How to setup MAXIMA for a web application running on IIS?
Subject: How to setup MAXIMA for a web application running on IIS?
From: yoyo imut
Date: Thu, 29 Jul 2010 08:52:01 -0700 (PDT)
Dear Robert Dodier,
Up to now, I have successfully called maxima.bat from my desktop application only for single user.
According to many experts I asked on the internet, assigning a distinct instance of Maxima client to each user is not a good way for multi-users scenario. Because it will need much resources, thereby limiting the scalability.
They also suggest me to use Application Domain rather than Process to instantiate maxima client.
Unfortunately, Application Domain cannot execute a batch file because Application Domain is intentionally designed for executing .NET based assemblies only.
My question is: Is there a direct way to call maxima core without calling the batch? In other words, can I execute maxima.EXE directly?
Thank you in advance.
--- On Fri, 7/23/10, Robert Dodier <robert.dodier at gmail.com> wrote:
From: Robert Dodier <robert.dodier at gmail.com>
Subject: Re: [Maxima] How to setup MAXIMA for a web application running on IIS?
To: "yoyo imut" <yoyoimut at yahoo.com>
Cc: "Maxima Mailing List" <maxima at math.utexas.edu>
Date: Friday, July 23, 2010, 11:25 AM
On 7/23/10, yoyo imut <yoyoimut at yahoo.com> wrote:
> Thanks Robert for your response.
> 1. Maxima kernel works a client socket in sync (aka blocking) or async (aka
> unblocking) mode?
maxima-server.lisp uses a blocking read.
Other socket-based implementations (see the "Related Projects"
page) also use blocking reads, so far as I know.
> 2. What is the schema (or format) of the output sent by maxima kernel to the
> listening application socket?
It is just an ordinary console session, i.e. read an expression,
evaluate it, return the result. Again this is the same as many
other implementations from what I know.
If you are ambitious, you could replace the top-level read-eval-print loop.
Or (a different form of ambition) you could run Maxima within
a web application server such as Tomcat.
You could compile Maxima w/ ABCL (Lisp which runs on JVM)
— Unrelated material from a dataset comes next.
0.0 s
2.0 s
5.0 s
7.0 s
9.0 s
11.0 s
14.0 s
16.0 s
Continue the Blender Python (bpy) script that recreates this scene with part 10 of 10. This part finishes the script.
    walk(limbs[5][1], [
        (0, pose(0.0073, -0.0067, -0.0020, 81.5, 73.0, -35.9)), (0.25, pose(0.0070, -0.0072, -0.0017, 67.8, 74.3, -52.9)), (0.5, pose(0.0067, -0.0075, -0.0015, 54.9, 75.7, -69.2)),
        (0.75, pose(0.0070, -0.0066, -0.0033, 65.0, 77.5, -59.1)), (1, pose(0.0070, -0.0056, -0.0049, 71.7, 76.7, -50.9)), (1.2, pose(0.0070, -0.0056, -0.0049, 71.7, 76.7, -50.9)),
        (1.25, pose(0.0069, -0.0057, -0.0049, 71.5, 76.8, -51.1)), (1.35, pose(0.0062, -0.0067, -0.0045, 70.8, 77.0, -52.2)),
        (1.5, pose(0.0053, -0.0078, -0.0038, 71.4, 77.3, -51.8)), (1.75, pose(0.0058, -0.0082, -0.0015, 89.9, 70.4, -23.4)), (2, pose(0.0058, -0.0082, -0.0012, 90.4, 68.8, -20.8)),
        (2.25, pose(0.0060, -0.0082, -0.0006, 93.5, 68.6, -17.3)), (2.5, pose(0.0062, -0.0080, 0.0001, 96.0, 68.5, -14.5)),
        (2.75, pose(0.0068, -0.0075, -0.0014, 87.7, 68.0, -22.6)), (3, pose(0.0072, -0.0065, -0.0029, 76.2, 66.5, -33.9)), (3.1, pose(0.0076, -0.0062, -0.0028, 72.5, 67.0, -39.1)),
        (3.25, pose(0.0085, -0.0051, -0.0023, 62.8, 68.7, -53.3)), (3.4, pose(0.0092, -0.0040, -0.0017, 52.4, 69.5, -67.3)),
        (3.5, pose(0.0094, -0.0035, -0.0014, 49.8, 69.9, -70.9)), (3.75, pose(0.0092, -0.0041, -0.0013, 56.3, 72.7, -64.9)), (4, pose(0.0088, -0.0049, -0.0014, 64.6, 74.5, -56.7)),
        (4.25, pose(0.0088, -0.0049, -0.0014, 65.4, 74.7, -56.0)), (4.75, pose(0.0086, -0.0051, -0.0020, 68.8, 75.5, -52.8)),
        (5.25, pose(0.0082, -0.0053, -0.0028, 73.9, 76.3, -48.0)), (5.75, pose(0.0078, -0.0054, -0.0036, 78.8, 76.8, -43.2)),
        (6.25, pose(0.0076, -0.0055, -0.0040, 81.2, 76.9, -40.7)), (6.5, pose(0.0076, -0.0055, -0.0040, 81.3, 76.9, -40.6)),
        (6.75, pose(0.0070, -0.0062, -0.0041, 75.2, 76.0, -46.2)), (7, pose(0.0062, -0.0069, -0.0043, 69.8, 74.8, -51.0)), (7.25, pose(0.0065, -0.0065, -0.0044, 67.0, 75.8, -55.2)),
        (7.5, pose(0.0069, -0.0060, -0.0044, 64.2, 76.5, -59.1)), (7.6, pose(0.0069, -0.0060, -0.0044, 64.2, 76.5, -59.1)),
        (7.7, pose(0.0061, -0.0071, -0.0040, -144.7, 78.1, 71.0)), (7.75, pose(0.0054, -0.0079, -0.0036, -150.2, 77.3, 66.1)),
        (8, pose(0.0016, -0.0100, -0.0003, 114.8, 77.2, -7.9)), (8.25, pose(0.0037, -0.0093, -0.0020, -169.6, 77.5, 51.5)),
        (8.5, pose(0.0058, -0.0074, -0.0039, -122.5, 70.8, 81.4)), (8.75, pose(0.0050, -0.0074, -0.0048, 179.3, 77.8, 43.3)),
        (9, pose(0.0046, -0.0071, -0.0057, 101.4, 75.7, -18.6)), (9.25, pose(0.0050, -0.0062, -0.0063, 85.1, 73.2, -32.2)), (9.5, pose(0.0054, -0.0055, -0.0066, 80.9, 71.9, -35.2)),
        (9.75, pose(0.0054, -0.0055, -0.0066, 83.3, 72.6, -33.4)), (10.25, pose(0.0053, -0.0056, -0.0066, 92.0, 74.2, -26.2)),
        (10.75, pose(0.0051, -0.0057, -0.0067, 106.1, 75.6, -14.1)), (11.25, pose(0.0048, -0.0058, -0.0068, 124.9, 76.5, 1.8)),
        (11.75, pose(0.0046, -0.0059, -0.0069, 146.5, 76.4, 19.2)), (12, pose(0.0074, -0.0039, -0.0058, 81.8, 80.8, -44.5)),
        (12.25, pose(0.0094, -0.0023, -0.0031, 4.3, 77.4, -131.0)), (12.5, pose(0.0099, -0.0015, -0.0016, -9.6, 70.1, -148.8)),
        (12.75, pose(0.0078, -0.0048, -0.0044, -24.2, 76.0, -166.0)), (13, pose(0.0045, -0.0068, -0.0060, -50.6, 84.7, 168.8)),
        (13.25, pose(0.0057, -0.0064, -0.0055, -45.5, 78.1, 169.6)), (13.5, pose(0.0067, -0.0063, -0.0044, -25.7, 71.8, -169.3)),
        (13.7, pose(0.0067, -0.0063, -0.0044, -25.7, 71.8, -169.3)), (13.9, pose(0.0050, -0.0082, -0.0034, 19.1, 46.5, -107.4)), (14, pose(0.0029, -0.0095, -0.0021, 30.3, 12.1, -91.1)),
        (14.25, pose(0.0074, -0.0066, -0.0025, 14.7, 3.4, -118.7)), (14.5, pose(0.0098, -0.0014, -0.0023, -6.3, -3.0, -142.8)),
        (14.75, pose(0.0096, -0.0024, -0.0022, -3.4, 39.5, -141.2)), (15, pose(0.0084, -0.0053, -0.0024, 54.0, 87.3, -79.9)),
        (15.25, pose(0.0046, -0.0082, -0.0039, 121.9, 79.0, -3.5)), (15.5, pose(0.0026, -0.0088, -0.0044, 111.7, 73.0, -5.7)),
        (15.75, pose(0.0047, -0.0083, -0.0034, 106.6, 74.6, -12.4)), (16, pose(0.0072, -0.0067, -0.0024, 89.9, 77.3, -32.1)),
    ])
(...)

in order to run it in Tomcat. Just an idea.
maxima --quiet suppresses the start-up message.
maxima --very-quiet suppresses the start-up message
and expression labels.
maxima --help shows a list of options, maybe some are useful to you.
Please cc messages to the Maxima mailing list so others
have an opportunity to answer, and the discussion gets archived.